◆ Recorded data:
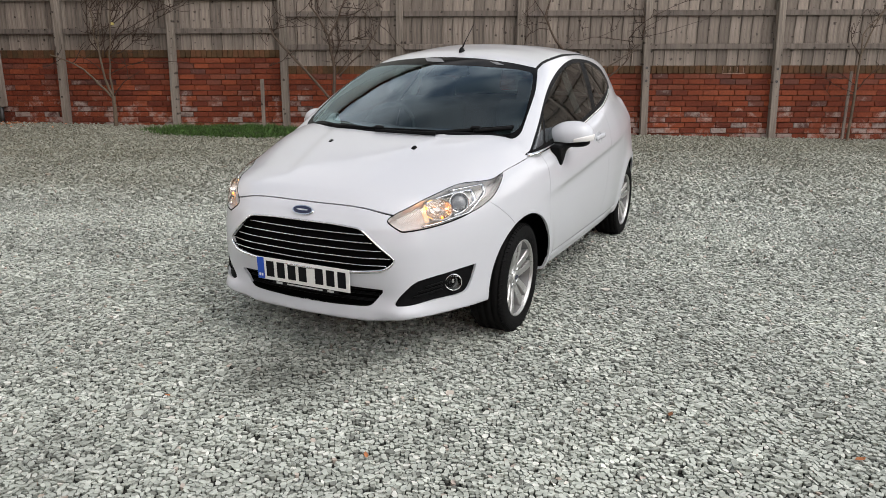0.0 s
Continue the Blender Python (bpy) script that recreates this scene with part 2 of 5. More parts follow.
def body_side(ax, y, z):
    up = z - crease_height(y)
    soft = 0.14 - 0.125 * np.clip((y - 0.8) / 0.5, 0, 1)
    over = 0.5 * (up + np.sqrt(up * up + soft * soft))
    inset = (0.10 * over + 0.75 * over**2) * (1 + 1.3 * np.clip((y - 2.3) / 1.2, 0, 1))
    under = np.clip(-up, 0, 1)
    scoop = 0.022 * (1 - np.exp(-(under / 0.032) ** 2)) * np.exp(-under / 0.13)
    inset = inset + side_low(z) + scoop * np.clip((y - 0.95) / 0.5, 0, 1) * np.clip((3.0 - y) / 0.5, 0, 1)
    inset = inset + 0.009 * hump(z - 0.322, 0.009) * np.clip((y - 1.2) / 0.1, 0, 1) * np.clip((2.95 - y) / 0.1, 0, 1)
    inset = inset + 0.013 * hump(y - 2.19, 0.075) * hump(z - 0.905, 0.028)
    hip = np.clip((y - 2.7) / 0.9, 0, 1)
    inset = inset + 0.14 * np.maximum(z - 0.645, 0) * hip * hip * (3 - 2 * hip)
    flare = 0.0
    for ya in (AXLE_F, AXLE_R):
        r = np.sqrt((y - ya) ** 2 + (z - HUB - 0.01) ** 2)
        flare = flare + 0.013 * hump(r - 0.365, 0.06) * np.clip((y - 0.55) / 0.25, 0, 1)
    return ax - (side_plan(y) - inset + flare)


def lower_body(ax, y, z):
    side = body_side(ax, y, z)
    slope = (nose_plan(ax + 0.01) - nose_plan(ax - 0.01)) / 0.02
    corner = np.clip((ax - 0.33) / 0.22, 0, 1)
    set_back = nose_front(z) * (1 - 0.95 * corner * corner * (3 - 2 * corner) * np.clip((0.60 - z) / 0.10, 0, 1)) - 0.030 * hump(ax - 0.52, 0.11) * hump(z - 0.265, 0.045)
    front = (nose_plan(ax) + set_back - y) / np.sqrt(1 + slope**2)
    ridge = 0.009 / (1 + np.exp((ax - (0.17 + 0.20 * y)) / 0.015))
    back = np.clip((y - 0.35) / 0.7, 0, 1)
    back = back * back * (3 - 2 * back)
    bonnet = bonnet_top(y) - 0.125 * (ax / (0.69 + 0.075 * back)) ** (2.8 + 5.0 * back) + ridge * np.clip((y - 0.1) / 0.2, 0, 1)
    top = (z - np.where(y > 1.35, belt_line(y), np.where(y < 1.0, bonnet, bonnet + (belt_line(y) - bonnet) * np.clip((y - 1.0) / 0.35, 0, 1)))) * 0.93
    rear = y - (tail_low(z) - 0.55 * ax**3)
    f = smax(side, front, 0.06)
    f = smax(f, rear, 0.10)
    f = smax(f, top, 0.04)
    return smax(f, 0.214 + 0.035 * corner - z, 0.018)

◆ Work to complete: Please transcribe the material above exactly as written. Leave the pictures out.

◆ Result of the task:
0.0 s
Continue the Blender Python (bpy) script that recreates this scene with part 2 of 5. More parts follow.
def body_side(ax, y, z):
    up = z - crease_height(y)
    soft = 0.14 - 0.125 * np.clip((y - 0.8) / 0.5, 0, 1)
    over = 0.5 * (up + np.sqrt(up * up + soft * soft))
    inset = (0.10 * over + 0.75 * over**2) * (1 + 1.3 * np.clip((y - 2.3) / 1.2, 0, 1))
    under = np.clip(-up, 0, 1)
    scoop = 0.022 * (1 - np.exp(-(under / 0.032) ** 2)) * np.exp(-under / 0.13)
    inset = inset + side_low(z) + scoop * np.clip((y - 0.95) / 0.5, 0, 1) * np.clip((3.0 - y) / 0.5, 0, 1)
    inset = inset + 0.009 * hump(z - 0.322, 0.009) * np.clip((y - 1.2) / 0.1, 0, 1) * np.clip((2.95 - y) / 0.1, 0, 1)
    inset = inset + 0.013 * hump(y - 2.19, 0.075) * hump(z - 0.905, 0.028)
    hip = np.clip((y - 2.7) / 0.9, 0, 1)
    inset = inset + 0.14 * np.maximum(z - 0.645, 0) * hip * hip * (3 - 2 * hip)
    flare = 0.0
    for ya in (AXLE_F, AXLE_R):
        r = np.sqrt((y - ya) ** 2 + (z - HUB - 0.01) ** 2)
        flare = flare + 0.013 * hump(r - 0.365, 0.06) * np.clip((y - 0.55) / 0.25, 0, 1)
    return ax - (side_plan(y) - inset + flare)


def lower_body(ax, y, z):
    side = body_side(ax, y, z)
    slope = (nose_plan(ax + 0.01) - nose_plan(ax - 0.01)) / 0.02
    corner = np.clip((ax - 0.33) / 0.22, 0, 1)
    set_back = nose_front(z) * (1 - 0.95 * corner * corner * (3 - 2 * corner) * np.clip((0.60 - z) / 0.10, 0, 1)) - 0.030 * hump(ax - 0.52, 0.11) * hump(z - 0.265, 0.045)
    front = (nose_plan(ax) + set_back - y) / np.sqrt(1 + slope**2)
    ridge = 0.009 / (1 + np.exp((ax - (0.17 + 0.20 * y)) / 0.015))
    back = np.clip((y - 0.35) / 0.7, 0, 1)
    back = back * back * (3 - 2 * back)
    bonnet = bonnet_top(y) - 0.125 * (ax / (0.69 + 0.075 * back)) ** (2.8 + 5.0 * back) + ridge * np.clip((y - 0.1) / 0.2, 0, 1)
    top = (z - np.where(y > 1.35, belt_line(y), np.where(y < 1.0, bonnet, bonnet + (belt_line(y) - bonnet) * np.clip((y - 1.0) / 0.35, 0, 1)))) * 0.93
    rear = y - (tail_low(z) - 0.55 * ax**3)
    f = smax(side, front, 0.06)
    f = smax(f, rear, 0.10)
    f = smax(f, top, 0.04)
    return smax(f, 0.214 + 0.035 * corner - z, 0.018)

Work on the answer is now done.